*EXERCISE DETAILS*: Return all of the data exactly as written, without the pictures.

▬▬▬▬▬▬▬▬▬▬

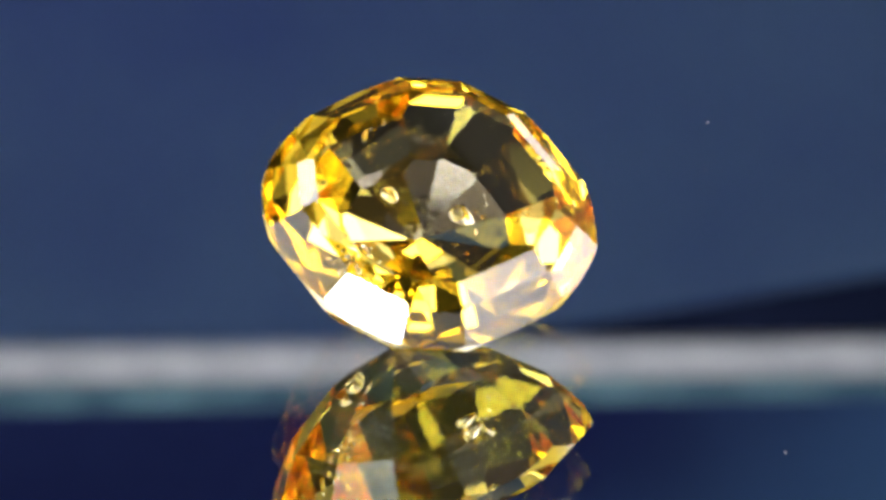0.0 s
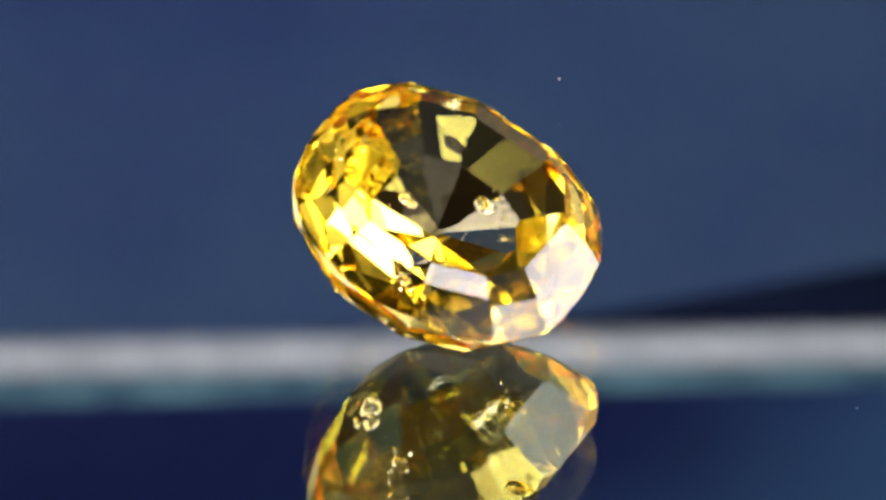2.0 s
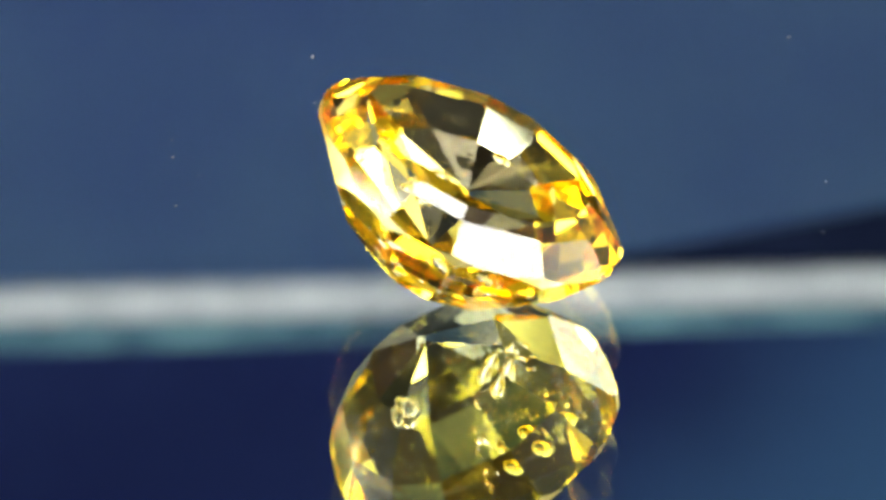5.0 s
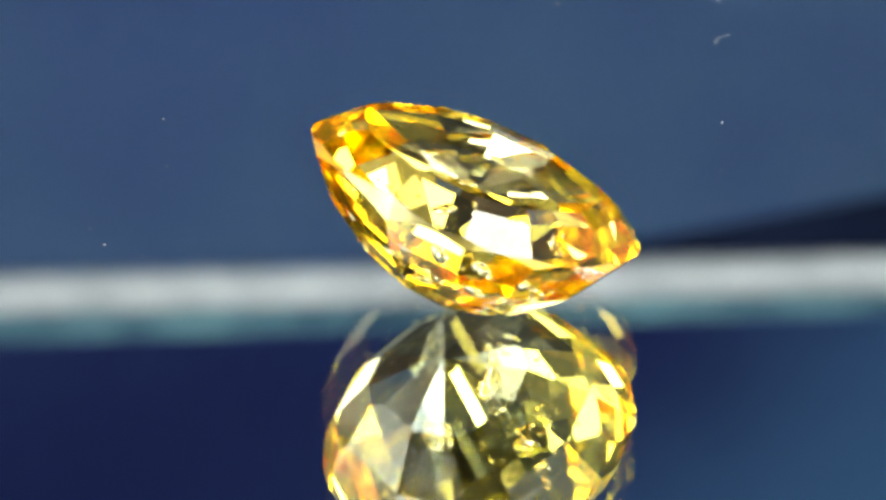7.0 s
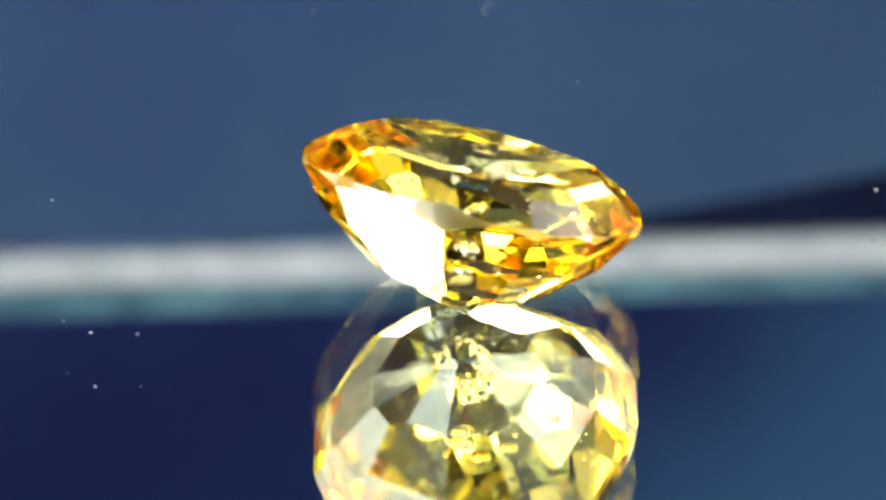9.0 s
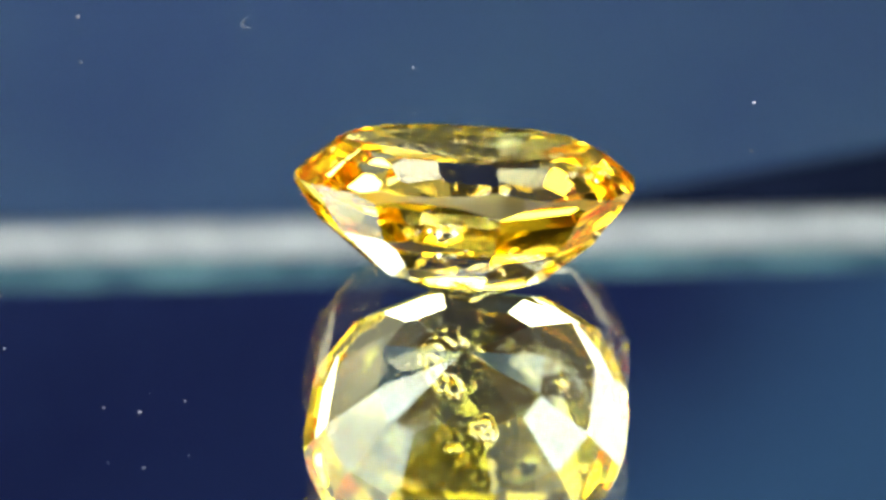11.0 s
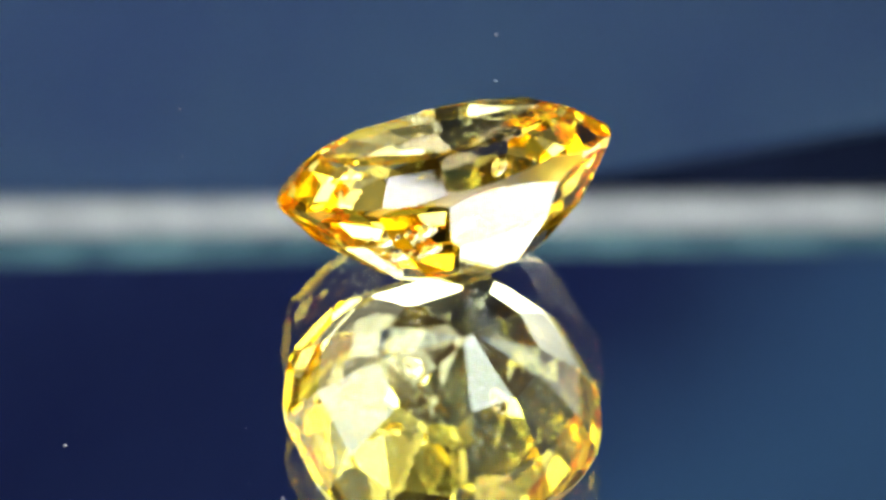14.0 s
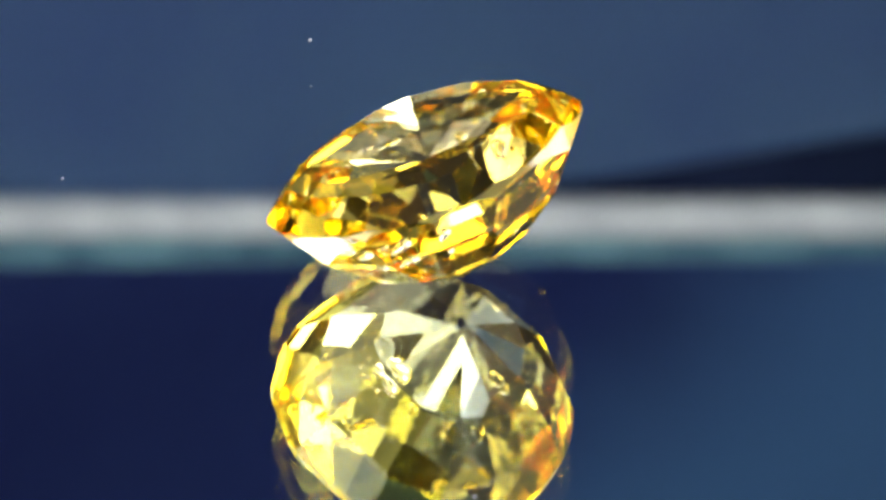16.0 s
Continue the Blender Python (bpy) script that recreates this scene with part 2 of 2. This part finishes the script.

▬▬▬▬▬▬▬▬▬▬

*SOLUTION TO THIS TASK*:
0.0 s
2.0 s
5.0 s
7.0 s
9.0 s
11.0 s
14.0 s
16.0 s
Continue the Blender Python (bpy) script that recreates this scene with part 2 of 2. This part finishes the script.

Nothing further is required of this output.